Los Chejov se atrevieron por fin a dar funciones en público. Lo hacían en granjas o en las casas de amigos más adinerados que poseían un salón. Eran momentos felices. Los negocios del padre seguían siendo difíciles, pero él intentaba vencer a la mala suerte. Terminada la casa, abría una nueva tienda. Eso era absurdo: la primera ya le daba bastantes disgustos y pocas entradas, pero en el pensamiento de Pablo Egorovich esa tienda futura lo arreglaría todo. Lleno de esperanza en un porvenir brillante, decidía educar a sus hijos lo mejor posible: irían todos al gimnasio. Por ese entonces hasta les hizo dar clases de francés por una tal señora Chopin, y de música por un empleado de banco que enseñaba piano en sus ratos de ocio.
Fue también en ese tiempo cuando los muchachos Chejov fundaron un periódico: «El tartamudo». Alejandro y Antón lo redactaban; Nicolás lo ilustraba. Después, los dos mayores partieron: estaban en edad de proseguir sus estudios en la Universidad. Dejaron Taganrog por Moscú. Antón quedó solo como director y redactor de «El tartamudo», pero no se cansó ni lo abandonó.
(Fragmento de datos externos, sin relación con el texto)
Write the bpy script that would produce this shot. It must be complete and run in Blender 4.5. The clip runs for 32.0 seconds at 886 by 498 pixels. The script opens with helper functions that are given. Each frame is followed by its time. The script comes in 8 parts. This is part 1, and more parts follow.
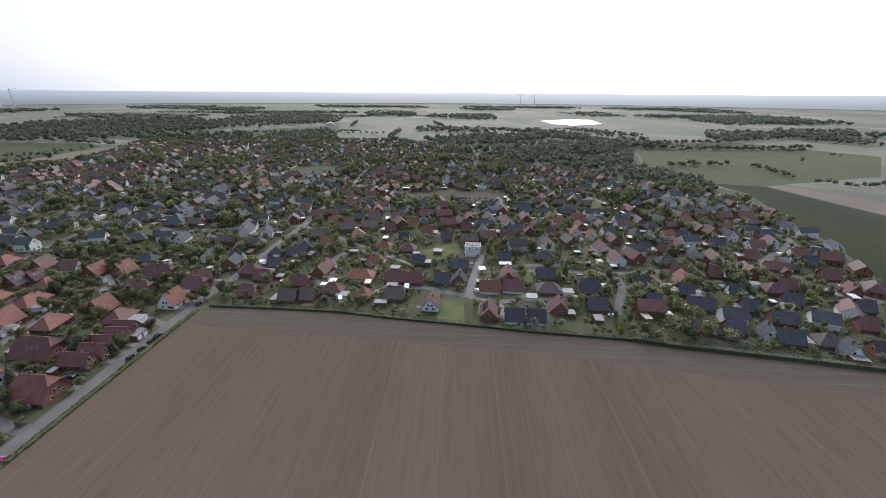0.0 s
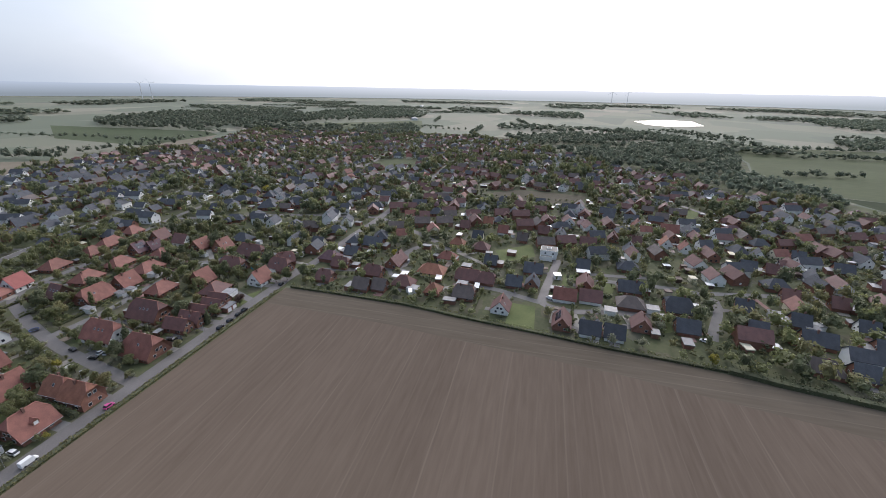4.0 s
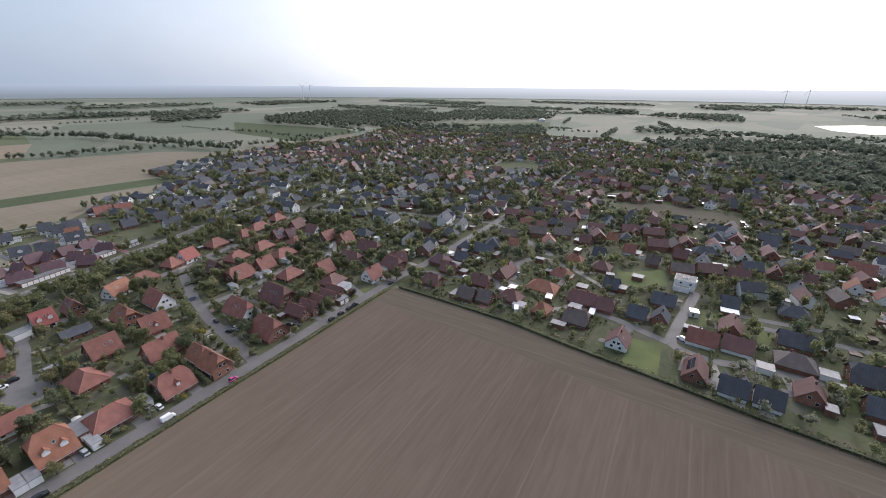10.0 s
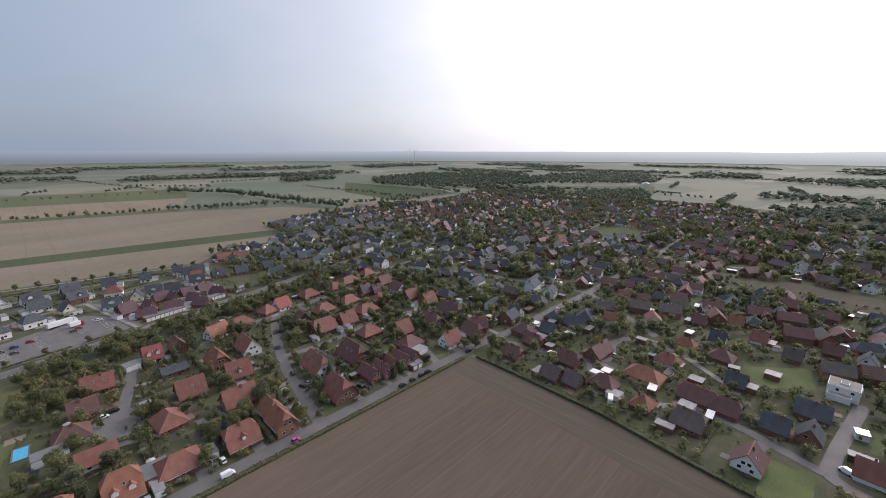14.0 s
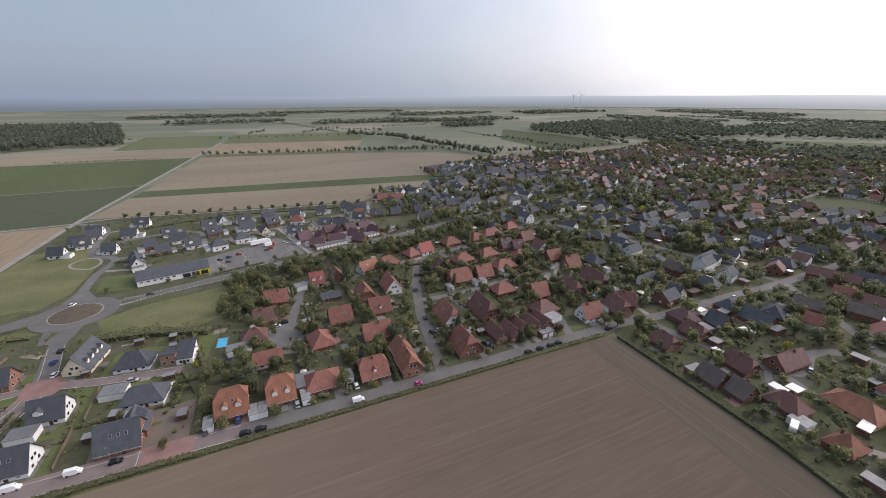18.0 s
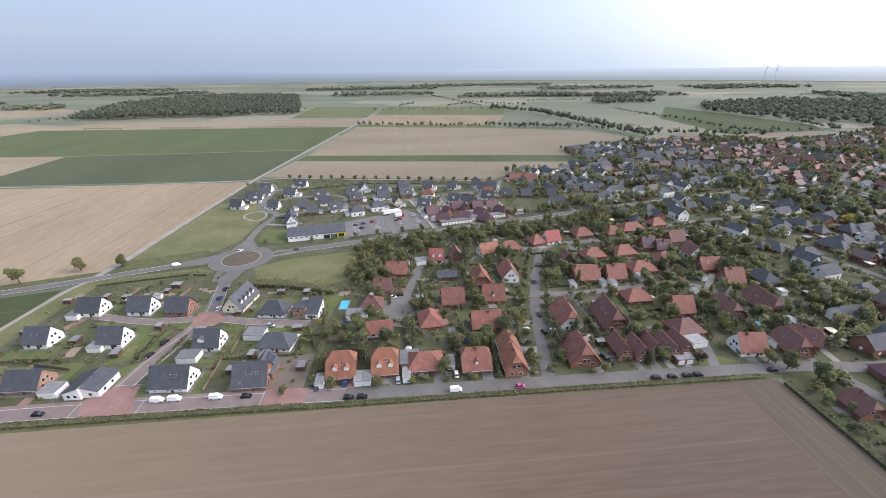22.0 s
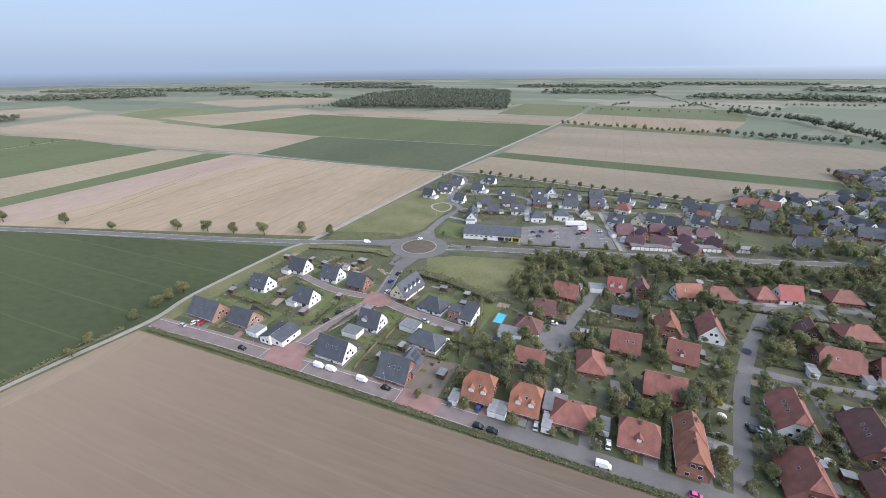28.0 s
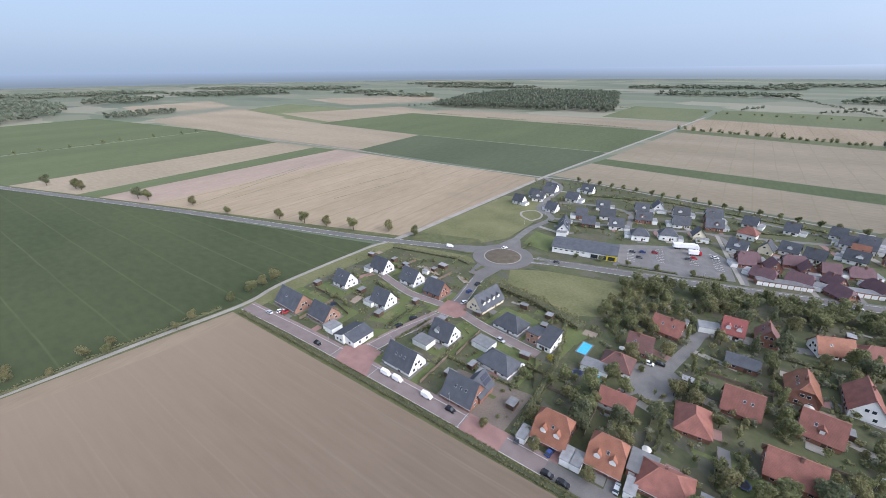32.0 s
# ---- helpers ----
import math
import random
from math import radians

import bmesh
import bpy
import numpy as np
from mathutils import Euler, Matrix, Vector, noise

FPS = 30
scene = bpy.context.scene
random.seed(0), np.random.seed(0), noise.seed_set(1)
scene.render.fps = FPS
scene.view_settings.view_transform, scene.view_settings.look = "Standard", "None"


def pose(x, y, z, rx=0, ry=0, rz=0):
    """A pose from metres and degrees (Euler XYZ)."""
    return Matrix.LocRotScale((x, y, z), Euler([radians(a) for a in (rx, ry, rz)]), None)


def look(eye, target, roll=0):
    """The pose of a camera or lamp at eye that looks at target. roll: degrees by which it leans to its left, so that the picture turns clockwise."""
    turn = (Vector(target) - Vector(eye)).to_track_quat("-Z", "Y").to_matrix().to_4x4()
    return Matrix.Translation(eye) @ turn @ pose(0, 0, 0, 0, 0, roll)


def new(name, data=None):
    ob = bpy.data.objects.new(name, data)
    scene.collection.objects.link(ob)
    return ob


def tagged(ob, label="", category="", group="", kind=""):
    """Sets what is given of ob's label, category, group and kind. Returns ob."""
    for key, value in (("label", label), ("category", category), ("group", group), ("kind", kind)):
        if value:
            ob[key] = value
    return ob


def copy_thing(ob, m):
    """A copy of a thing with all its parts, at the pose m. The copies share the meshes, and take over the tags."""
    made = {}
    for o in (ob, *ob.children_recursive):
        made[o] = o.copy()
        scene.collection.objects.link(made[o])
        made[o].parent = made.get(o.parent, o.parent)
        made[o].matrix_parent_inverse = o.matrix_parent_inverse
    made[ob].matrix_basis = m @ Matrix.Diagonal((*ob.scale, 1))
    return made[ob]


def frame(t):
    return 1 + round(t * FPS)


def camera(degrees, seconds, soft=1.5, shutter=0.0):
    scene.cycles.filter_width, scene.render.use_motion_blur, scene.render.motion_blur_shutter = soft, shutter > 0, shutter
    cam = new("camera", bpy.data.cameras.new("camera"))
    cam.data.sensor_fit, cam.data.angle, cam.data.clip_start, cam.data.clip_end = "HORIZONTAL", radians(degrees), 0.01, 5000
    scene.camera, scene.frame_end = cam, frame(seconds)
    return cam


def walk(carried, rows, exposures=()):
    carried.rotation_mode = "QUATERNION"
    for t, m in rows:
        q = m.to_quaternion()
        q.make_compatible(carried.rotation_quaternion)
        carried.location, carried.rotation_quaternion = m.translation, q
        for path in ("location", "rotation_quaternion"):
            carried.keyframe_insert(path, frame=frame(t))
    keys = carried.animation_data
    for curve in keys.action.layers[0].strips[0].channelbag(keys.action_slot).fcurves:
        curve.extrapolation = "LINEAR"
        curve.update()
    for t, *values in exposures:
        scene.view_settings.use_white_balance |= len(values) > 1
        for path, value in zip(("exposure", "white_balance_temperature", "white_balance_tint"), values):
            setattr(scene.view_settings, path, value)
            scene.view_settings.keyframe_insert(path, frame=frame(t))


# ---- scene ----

Ese periódico humorístico, esas mascaradas, esas improvisaciones siempre ligeras y jocosas, reemplazaban para Antón a los primeros poemas, a los ensayos de novela, a las confidencias líricas de los adolescentes comunes. En esa época y en ese medio, a un muchacho de su edad lo trataban con demasiado desdén y brutalidad como para que él se tomara en serio y describiera, aunque sólo fuera para sí, sus ensueños y sensaciones. Bien estaba eso para un joven señor como Puchkin, para un Lermontov adulado desde la infancia. Pero el hijo de tenderos, Antón Chejov, tenía menos soberbia. Sin embargo, él también necesitaba un refugio espiritual, lejos de los rezongos paternos, de los suspiros de la madre, y lo encontraba a su modo en cortas y gratas comedias. Además, se preocupaba por su porvenir; adivinaba que no había que contar mucho con sus padres. Tal vez un día pudiera ganar algunas monedas escribiendo… Alejandro, en Moscú, colaboraba en periódicos humorísticos. En realidad, ningún muchacho serio hubiera encarado deliberadamente la carrera de literato, profesión harto conocida como de muertos de hambre; pero no se trataba de una carrera sino solamente de un medio para aumentar las entradas, como hacía el empleado de banco que redondeaba su sueldo dando lecciones de piano. Eso no estorbaría en nada a su verdadera profesión. Yendo al grano, ¿cuál elegir? Dudaba. A los quince años, estando de visita en casa de unos amigos en la estepa, se bañó, un cálido día de verano, en uno de esos riachos helados que corren errantes y se pierden en la llanura. Estuvo muy enfermo; lo trajeron a Taganrog moribundo, con una peritonitis. Fue salvado por el doctor del gimnasio, un ruso-alemán de apellido Strempf; durante su convalecencia este último le habló de medicina y de ciencias naturales y Antón resolvió ser médico; Pero primero debía terminar sus estudios en el gimnasio de Taganrog, y ya la vida de provincia empezaba a parecerle odiosa.